I was speaking to a loan valuer recently and he mentioned a bizarre situation that cost a purchaser many hundreds of pounds in fee costs.
The Valuer (Bob) was sent a property loan valuation instruction on a Victorian house in the south of England. On inspection Bob noted that the rear kitchen/bathroom wing of the building was constructed in half-brick form, common for the period in that district. Technically this part of the home was below habitable standard notwithstanding these walls had been weather-proofed externally and set internally with a dense render. The ratio of sub-standard wall to cavity full-standard walling was about 20 per cent.
Bob prepared his report in accordance with that Loan Company’s Valuers Manual and they accepted it and offered the client purchaser loan finance accordingly.
Unbeknown to Bob as his report was being considered the client purchaser decided to change lenders for a better interest rate just announced by Company B. Ten days later Bob received, by pure chance, the instruction to value the same home again.
Bob prepared another report. However, this second report was very different from his previous report. The second report simply said that the home did not comply with that Loan Company Valuers Manual criteria and was declined as being acceptable security. In other words no loan could be offered.
The reason behind this change in adequacy of security was stated as being that the wall construction was sub-standard and the Loan Company did not lend on sub-standard forms of construction.
Bob had been paid 400 pounds sterling in total for his two inspections. The client had paid over 700 pounds sterling in total mortgage application fees. Estate Agents in the property chain were many thousands of pounds out of pocket on lost commission charges. The rippled effect caused these individuals, and many others, massive loss of revenue, waste of time and effort plus related stress and disappointment.
Who was to blame for this bizarre situation?
It may be unconventional but I believe it is the Loan Companies en-mass.
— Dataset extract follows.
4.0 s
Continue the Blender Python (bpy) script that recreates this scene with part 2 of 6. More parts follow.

The Council of Mortgage Lenders, the body that regulates loan lending, considers allowing individual companies the right to have differing lending criteria is satisfactory even if the public are not told these vital policies.
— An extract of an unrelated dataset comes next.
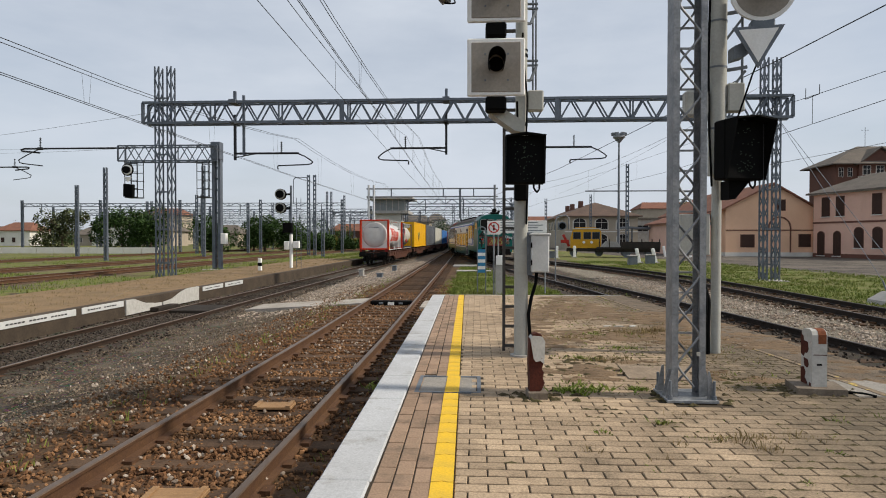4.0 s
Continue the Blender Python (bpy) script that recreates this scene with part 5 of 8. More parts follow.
M_GREYGLASS = glass_dark("grey_cabin_glass", (0.22, 0.24, 0.24))
M_SPRAY_RED_2 = mat("old_wall_spray", (0.30, 0.12, 0.12), 0.8, 0, bump=0)


def build_far_houses():
    r = random.Random(21)
    for x, y, w, d, h, wall, roof in ((-88, 170, 12, 10, 4.2, M_TAN, M_TILE), (-70, 176, 9, 9, 3.6, M_TAN, M_TILE), (-104, 178, 12, 10, 6, M_PALEWALL, M_TILE), (-40, 205, 12, 10, 4.6, M_BRICKWALL, M_TILE_RED), (-33, 230, 20, 12, 4.2, M_PEACH, M_TILE_RED),
                                      (-109, 215, 14, 12, 10.5, M_TAN, M_TILE_RED), (-24, 240, 16, 10, 5.5, M_PALEWALL, M_TILE), (-17, 200, 9, 12, 7.5, M_TAN, M_TILE), (-11.5, 215, 6, 14, 8.5, M_PALEWALL, M_TILE), (12, 290, 14, 12, 10, M_TAN, M_TILE_RED),
                                      (28, 260, 18, 12, 9, M_PALEWALL, M_TILE_RED), (-5, 420, 30, 12, 9, M_PALEWALL, M_TILE), (-131, 174, 10, 9, 4.4, M_PALEWALL, M_TILE_RED), (-150, 190, 14, 10, 3.6, M_TAN, M_TILE), (-112, 182, 12, 9, 3.2, M_TAN, M_TILE), (70, 210, 26, 14, 12, M_TAN, M_TILE_RED)):
        b = thing("house", "distant plastered house with a tiled roof", "house", group="distant houses")
        part("wall", Bm().box(x - w / 2, y, -0.4, x + w / 2, y + d, h), wall, b)
        slab_roof(b, [(x - w / 2 - 0.6, y - 0.6, h), (x + w / 2 + 0.6, y - 0.6, h), (x + w / 2 - 2, y + d / 2, h + 2.4), (x - w / 2 + 2, y + d / 2, h + 2.4)], roof)
        slab_roof(b, [(x - w / 2 - 0.6, y + d + 0.6, h), (x + w / 2 + 0.6, y + d + 0.6, h), (x + w / 2 - 2, y + d / 2, h + 2.4), (x - w / 2 + 2, y + d / 2, h + 2.4)], roof)
        slab_roof(b, [(x - w / 2 - 0.6, y - 0.6, h), (x - w / 2 - 0.6, y + d + 0.6, h), (x - w / 2 + 2, y + d / 2, h + 2.4)], roof)
        slab_roof(b, [(x + w / 2 + 0.6, y - 0.6, h), (x + w / 2 + 0.6, y + d + 0.6, h), (x + w / 2 - 2, y + d / 2, h + 2.4)], roof)
        m = wall_frame((0, y, 0), (1, 0))
        for k in range(int(h / 3.2)):
            for i in range(int(w / 3.4)):
                add_window(b, m, x - w / 2 + 1.9 + i * 3.3, 0.9 + k * 3.0, 1.0, 1.4, M_SHUTTER if r.random() < 0.6 else M_ROOMDARK, sill=False)
    wl = thing("boundary_wall", "low pale concrete boundary wall", "wall", kind="structure")
    for i in range(18):
        part("wall_panel", Bm().box(-86 + i * 2.5, 84, -0.2, -86 + i * 2.5 + 2.44, 84.15, 0.75), M_PALEWALL, wl)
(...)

I am sure each Lender is, in the small print somewhere, under a duty to publish their leading criteria and so “it is not their fault that customers choose not to read lending terms given to them”.
So what can be done about this bizarre situation?
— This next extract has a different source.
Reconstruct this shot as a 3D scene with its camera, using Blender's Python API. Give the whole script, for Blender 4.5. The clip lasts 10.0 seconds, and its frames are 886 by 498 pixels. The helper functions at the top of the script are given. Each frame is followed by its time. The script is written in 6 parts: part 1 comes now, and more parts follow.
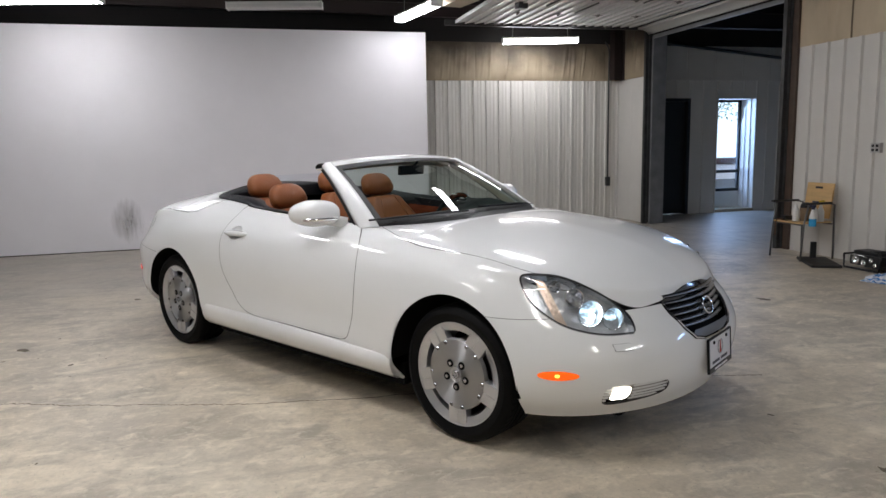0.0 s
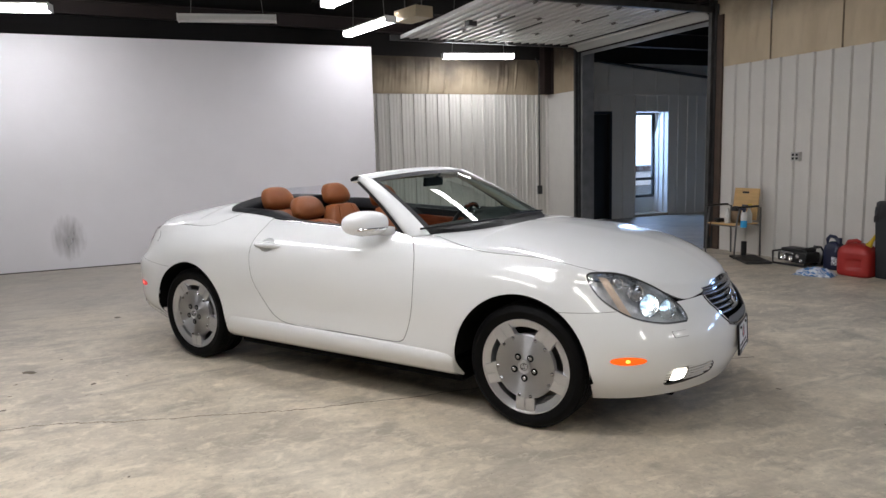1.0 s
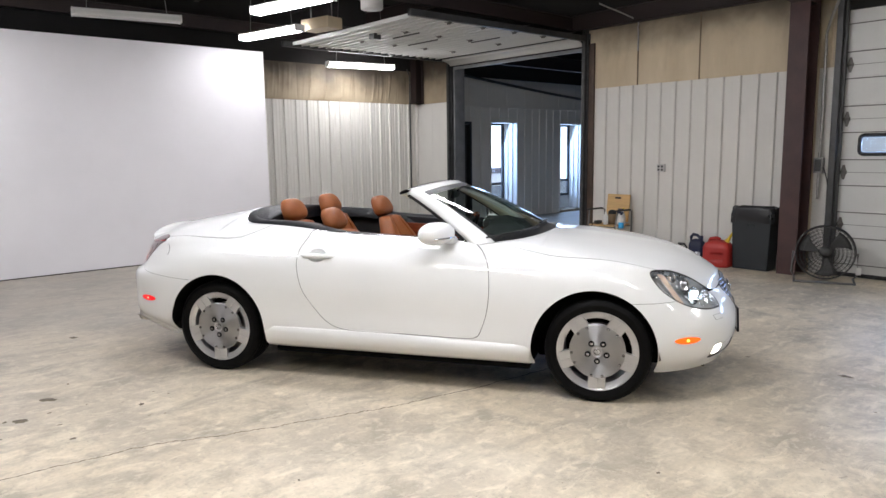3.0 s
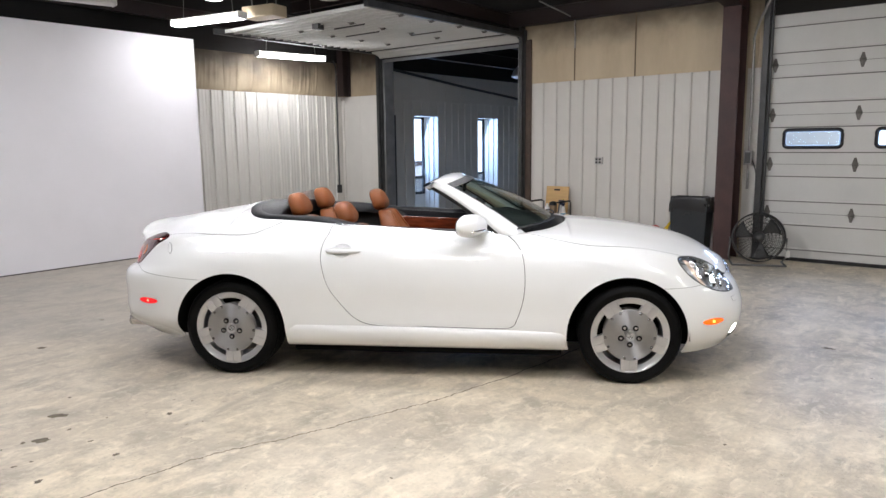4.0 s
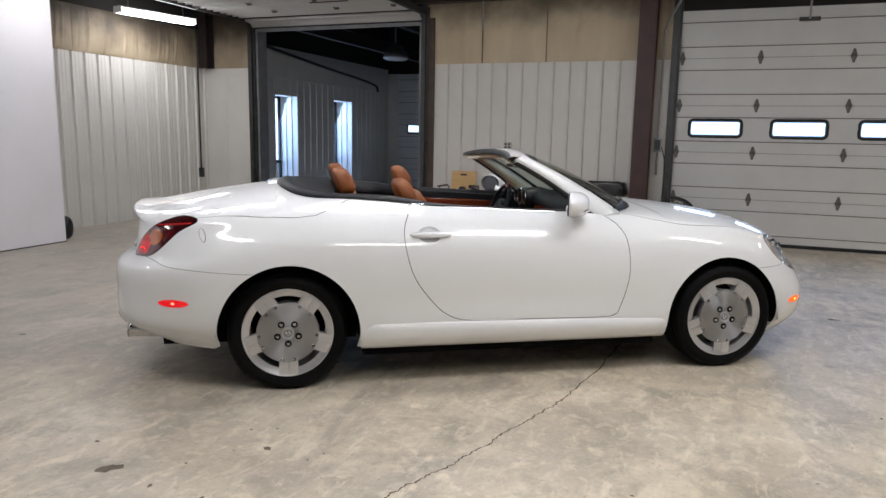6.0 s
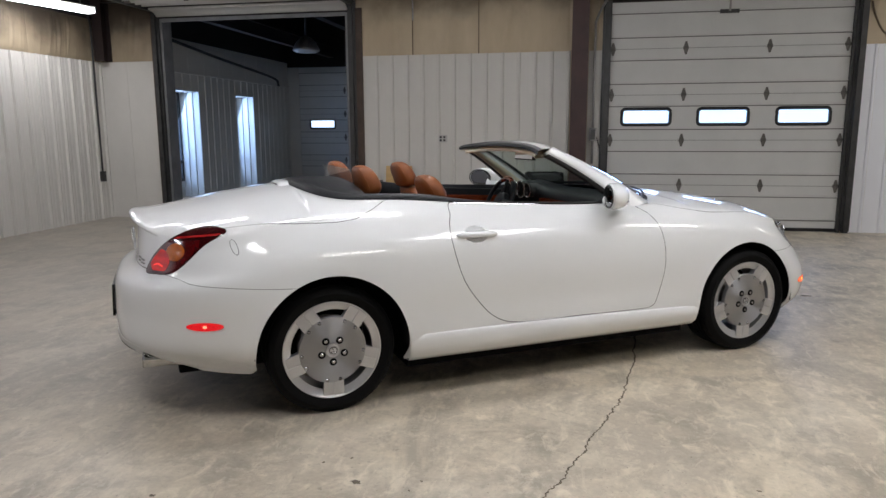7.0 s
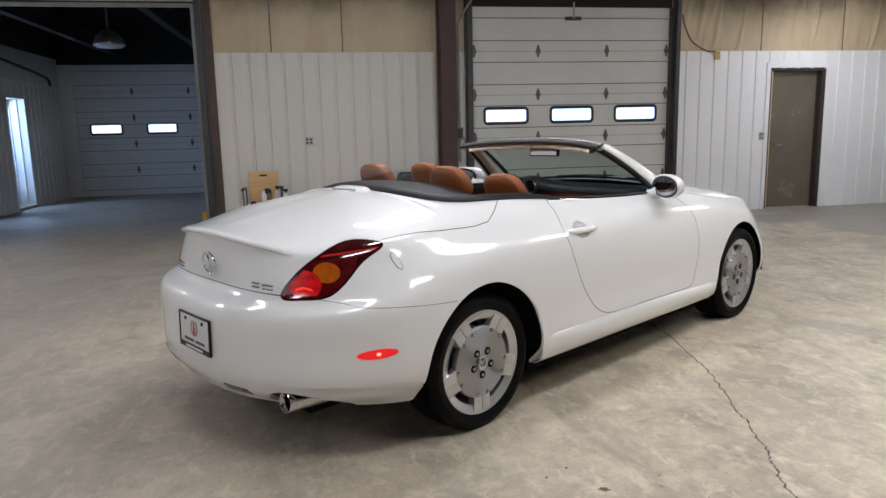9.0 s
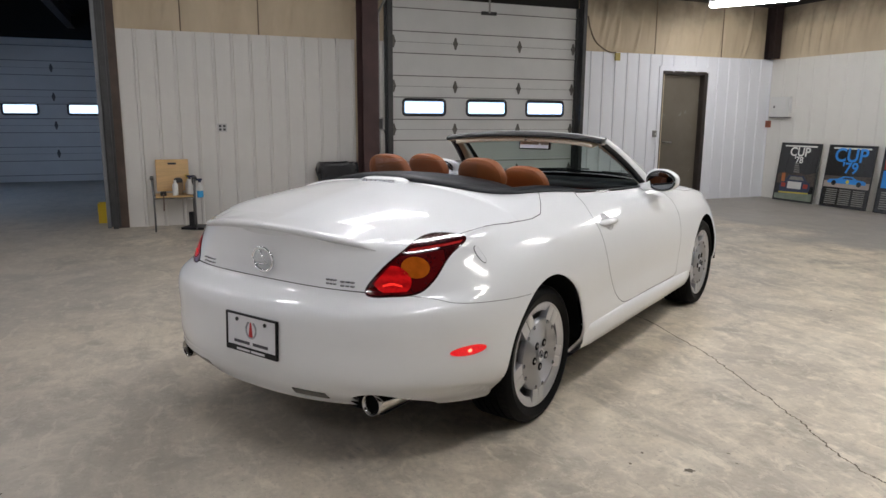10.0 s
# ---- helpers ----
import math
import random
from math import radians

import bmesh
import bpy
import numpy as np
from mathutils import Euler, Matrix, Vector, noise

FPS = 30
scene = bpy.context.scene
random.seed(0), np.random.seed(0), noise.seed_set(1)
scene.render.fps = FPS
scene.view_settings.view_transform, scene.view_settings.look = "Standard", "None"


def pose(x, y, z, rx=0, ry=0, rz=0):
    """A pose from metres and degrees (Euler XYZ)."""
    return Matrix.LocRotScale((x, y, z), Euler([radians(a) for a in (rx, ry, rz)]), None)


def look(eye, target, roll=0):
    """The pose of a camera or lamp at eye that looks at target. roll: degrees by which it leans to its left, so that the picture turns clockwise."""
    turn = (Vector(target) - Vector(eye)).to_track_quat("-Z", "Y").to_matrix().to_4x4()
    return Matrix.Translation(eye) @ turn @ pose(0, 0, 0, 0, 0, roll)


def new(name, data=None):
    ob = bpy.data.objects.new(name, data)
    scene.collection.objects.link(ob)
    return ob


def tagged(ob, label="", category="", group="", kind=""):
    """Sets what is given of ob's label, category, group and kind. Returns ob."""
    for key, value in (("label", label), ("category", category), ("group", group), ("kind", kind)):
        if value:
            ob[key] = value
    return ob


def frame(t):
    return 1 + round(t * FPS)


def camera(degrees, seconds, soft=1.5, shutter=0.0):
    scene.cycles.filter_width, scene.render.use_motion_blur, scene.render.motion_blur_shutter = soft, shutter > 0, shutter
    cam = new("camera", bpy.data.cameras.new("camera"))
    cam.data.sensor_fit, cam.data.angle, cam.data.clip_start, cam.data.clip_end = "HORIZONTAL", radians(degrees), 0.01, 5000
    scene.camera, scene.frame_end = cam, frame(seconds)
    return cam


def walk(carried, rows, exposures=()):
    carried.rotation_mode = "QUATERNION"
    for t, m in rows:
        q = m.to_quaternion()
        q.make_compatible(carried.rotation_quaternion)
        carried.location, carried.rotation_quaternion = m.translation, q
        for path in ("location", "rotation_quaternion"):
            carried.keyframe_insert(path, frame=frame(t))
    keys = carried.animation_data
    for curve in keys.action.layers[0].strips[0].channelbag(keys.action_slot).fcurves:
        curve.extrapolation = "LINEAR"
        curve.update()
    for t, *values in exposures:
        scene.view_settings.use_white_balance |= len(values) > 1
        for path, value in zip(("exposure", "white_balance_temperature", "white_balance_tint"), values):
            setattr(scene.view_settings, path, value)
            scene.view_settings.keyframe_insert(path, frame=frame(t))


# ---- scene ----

This is the easy bit but is something that seems to always be talked about but never completed. How about we properly regulate Estate Agents including the introduction of standard examinations upon a syllabus that includes construction recognition and general property compliance issues to Lenders Valuer Manual criteria. OR…….
The Council of Mortgage Lenders should be granted the power to issue only one set of lending criteria to all Valuers on behalf of all Lenders.
Any system, as is currently in place, that throws the emphasis on to a non-trained ordinary member of the public to decide matters of technicality of construction, is fundamentally flawed and unfair.
I believe the Office of Fair Trading are failing in their duty to provide effective monitoring and regulation in a marketplace that is well known for its protectionist and monopolistic tendencies that operate against the best interests of the consumer.
I also believe the Royal Institution of Chartered Surveyors has too long buried its head in red-tape to accept the real challenges before it: why have they not recognised this simple fundamental market flaw that places their membership is a rather strange relationship with the end client, the home buyer.
By the way — if the Home Information Pack scheme had had a Sellers Survey (like the system that currently operates in Scotland) included then none of this nonsense would be possible. Oh well, we cannot expect too much from weak Government and less than fully impartial market Regulators, can we?